--- Start of The input ---

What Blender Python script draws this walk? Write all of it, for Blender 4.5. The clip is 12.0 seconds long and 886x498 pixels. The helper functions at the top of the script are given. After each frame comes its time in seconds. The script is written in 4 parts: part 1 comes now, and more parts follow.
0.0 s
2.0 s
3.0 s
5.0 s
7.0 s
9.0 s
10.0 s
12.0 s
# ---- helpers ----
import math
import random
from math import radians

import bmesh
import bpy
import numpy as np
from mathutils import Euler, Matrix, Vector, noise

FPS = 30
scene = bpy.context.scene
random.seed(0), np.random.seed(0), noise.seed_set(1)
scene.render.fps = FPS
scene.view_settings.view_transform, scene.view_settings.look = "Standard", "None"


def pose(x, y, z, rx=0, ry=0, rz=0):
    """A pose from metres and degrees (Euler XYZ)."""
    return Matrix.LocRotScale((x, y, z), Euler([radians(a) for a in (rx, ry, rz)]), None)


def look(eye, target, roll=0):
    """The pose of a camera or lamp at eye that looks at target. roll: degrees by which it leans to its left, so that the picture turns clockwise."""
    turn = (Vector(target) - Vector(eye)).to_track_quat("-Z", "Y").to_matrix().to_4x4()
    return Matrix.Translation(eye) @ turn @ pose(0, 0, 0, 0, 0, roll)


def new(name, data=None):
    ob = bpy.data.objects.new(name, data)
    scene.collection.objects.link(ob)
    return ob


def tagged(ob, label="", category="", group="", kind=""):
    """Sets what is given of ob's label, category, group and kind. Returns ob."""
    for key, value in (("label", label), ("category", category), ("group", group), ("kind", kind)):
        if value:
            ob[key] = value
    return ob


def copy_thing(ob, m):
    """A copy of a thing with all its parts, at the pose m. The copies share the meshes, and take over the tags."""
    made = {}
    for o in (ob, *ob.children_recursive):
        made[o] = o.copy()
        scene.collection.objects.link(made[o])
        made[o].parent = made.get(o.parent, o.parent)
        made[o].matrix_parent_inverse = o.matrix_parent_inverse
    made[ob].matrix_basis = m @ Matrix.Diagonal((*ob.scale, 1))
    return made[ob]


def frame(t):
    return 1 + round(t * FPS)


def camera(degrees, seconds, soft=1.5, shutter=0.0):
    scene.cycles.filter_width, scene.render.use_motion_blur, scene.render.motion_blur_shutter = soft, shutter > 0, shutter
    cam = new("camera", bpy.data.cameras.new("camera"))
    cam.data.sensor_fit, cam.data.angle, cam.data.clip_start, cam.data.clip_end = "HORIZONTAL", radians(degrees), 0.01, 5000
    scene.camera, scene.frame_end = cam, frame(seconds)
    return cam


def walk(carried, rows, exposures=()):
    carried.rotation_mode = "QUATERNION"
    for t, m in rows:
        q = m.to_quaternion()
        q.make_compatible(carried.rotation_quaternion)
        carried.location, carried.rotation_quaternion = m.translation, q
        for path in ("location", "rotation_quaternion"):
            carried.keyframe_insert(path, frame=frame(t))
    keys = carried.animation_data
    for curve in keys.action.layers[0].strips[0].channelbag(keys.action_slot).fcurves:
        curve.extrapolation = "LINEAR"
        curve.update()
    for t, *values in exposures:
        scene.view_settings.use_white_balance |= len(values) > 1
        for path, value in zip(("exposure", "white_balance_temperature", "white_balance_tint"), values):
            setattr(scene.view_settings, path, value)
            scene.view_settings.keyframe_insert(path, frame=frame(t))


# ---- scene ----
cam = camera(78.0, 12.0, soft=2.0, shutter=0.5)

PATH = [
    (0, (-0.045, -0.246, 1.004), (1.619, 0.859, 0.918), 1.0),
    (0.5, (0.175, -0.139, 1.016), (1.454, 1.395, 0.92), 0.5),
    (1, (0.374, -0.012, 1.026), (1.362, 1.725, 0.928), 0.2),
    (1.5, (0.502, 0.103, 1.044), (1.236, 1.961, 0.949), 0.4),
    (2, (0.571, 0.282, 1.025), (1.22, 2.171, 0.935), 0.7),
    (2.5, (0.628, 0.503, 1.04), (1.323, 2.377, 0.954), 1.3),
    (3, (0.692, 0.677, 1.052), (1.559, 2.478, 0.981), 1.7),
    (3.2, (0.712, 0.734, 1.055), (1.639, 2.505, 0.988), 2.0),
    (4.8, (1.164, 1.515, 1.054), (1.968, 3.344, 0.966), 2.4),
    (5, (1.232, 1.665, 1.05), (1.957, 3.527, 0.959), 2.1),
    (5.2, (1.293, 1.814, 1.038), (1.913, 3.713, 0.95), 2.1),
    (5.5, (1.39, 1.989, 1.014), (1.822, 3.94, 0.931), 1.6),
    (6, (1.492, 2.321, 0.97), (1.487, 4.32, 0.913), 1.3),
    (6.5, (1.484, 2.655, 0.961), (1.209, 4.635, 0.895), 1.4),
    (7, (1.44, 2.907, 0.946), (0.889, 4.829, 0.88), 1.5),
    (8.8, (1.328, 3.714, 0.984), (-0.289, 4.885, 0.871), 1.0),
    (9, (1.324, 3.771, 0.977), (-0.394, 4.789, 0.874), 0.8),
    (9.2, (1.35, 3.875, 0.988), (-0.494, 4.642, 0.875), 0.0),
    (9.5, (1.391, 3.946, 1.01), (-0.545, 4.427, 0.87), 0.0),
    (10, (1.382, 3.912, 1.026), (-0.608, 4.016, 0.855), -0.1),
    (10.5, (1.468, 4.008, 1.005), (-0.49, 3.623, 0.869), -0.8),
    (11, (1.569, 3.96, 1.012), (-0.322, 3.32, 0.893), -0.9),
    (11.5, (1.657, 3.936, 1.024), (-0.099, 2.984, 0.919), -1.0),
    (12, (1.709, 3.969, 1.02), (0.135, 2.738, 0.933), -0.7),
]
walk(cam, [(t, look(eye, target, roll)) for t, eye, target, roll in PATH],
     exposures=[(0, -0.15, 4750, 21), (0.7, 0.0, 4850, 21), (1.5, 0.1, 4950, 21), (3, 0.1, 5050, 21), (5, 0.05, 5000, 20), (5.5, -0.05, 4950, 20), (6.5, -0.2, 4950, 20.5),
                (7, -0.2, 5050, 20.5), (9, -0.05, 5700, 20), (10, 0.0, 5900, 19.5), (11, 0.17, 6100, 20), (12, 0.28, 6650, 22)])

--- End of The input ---
--- Start of The input ---

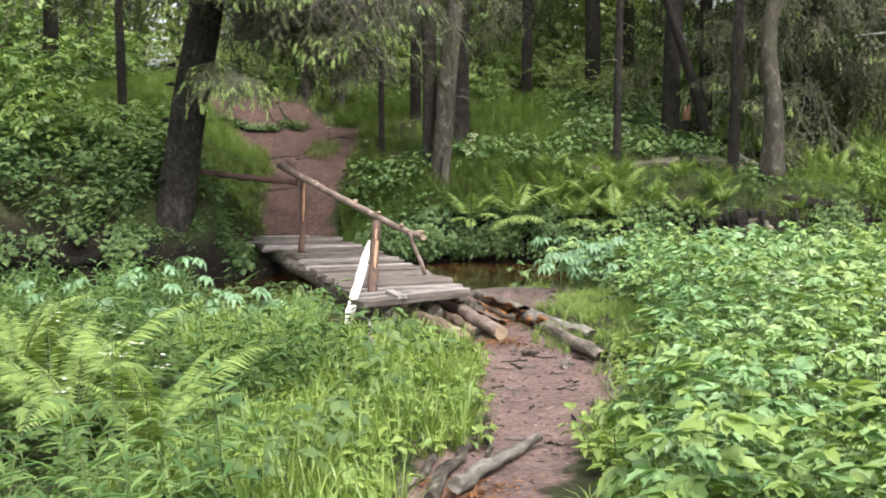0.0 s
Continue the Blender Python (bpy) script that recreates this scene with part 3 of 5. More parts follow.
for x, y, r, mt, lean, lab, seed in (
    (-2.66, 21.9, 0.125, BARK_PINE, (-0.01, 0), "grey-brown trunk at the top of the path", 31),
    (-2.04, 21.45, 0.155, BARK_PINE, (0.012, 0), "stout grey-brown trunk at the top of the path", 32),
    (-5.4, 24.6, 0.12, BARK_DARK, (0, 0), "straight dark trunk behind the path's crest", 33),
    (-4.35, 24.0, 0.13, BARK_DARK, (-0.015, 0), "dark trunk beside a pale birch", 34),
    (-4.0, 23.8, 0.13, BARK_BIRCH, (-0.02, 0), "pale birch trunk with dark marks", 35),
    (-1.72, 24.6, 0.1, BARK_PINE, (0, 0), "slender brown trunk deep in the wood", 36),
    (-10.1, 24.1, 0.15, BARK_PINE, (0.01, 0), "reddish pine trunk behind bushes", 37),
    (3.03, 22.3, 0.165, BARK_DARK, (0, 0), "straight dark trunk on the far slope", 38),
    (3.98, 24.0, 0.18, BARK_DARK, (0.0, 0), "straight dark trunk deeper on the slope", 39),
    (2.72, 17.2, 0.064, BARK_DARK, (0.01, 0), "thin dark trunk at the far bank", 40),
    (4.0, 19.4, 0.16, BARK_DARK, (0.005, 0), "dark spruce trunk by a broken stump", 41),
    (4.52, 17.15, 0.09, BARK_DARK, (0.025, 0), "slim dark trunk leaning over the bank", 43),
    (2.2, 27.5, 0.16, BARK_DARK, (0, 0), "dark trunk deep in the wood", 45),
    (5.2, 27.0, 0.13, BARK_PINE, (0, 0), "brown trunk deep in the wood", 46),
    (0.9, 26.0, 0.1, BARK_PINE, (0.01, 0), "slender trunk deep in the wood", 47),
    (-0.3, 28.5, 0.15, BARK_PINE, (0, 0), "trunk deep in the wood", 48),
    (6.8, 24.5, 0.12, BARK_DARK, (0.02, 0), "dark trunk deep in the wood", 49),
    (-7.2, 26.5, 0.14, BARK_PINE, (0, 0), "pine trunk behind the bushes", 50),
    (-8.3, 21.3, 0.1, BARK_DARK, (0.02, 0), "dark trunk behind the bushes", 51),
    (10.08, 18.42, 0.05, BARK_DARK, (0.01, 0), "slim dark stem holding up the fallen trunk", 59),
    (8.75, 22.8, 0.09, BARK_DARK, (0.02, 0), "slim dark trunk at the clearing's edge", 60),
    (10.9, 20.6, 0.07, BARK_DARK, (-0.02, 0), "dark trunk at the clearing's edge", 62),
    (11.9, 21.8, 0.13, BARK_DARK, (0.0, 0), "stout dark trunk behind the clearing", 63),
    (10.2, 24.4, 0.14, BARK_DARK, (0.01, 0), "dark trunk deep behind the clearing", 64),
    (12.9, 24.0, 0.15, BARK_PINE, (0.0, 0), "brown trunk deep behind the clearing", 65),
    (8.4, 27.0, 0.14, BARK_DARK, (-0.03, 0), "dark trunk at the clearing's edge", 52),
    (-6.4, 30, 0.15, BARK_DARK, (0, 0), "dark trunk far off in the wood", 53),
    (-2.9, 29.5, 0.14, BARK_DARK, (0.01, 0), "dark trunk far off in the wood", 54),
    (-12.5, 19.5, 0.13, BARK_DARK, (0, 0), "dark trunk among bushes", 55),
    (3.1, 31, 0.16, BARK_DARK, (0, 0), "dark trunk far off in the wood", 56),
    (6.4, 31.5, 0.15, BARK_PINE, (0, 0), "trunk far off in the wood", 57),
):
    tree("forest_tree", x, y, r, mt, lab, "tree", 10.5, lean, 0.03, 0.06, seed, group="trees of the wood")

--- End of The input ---
--- Start of The input ---

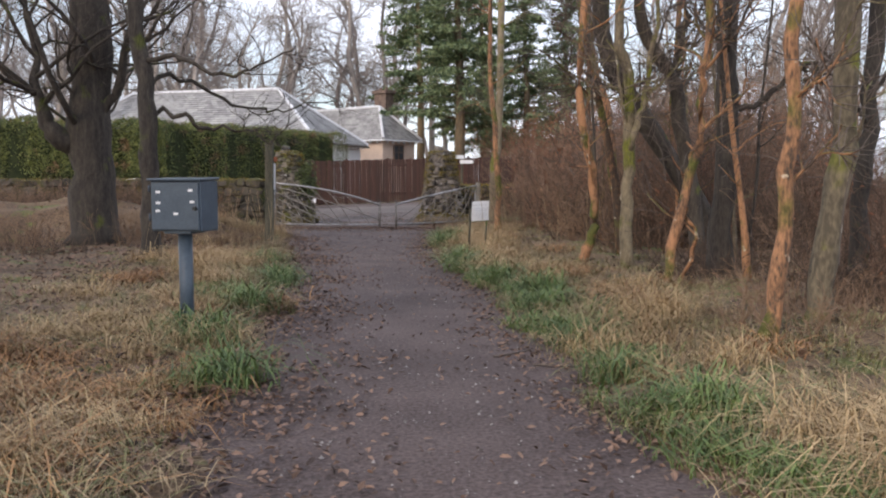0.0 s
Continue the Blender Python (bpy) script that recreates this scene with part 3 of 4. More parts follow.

--- End of The input ---

Exercise instructions: Out of the material above, gather each line where "name" appears.

Exercise result:
def new(name, data=None):
    ob = bpy.data.objects.new(name, data)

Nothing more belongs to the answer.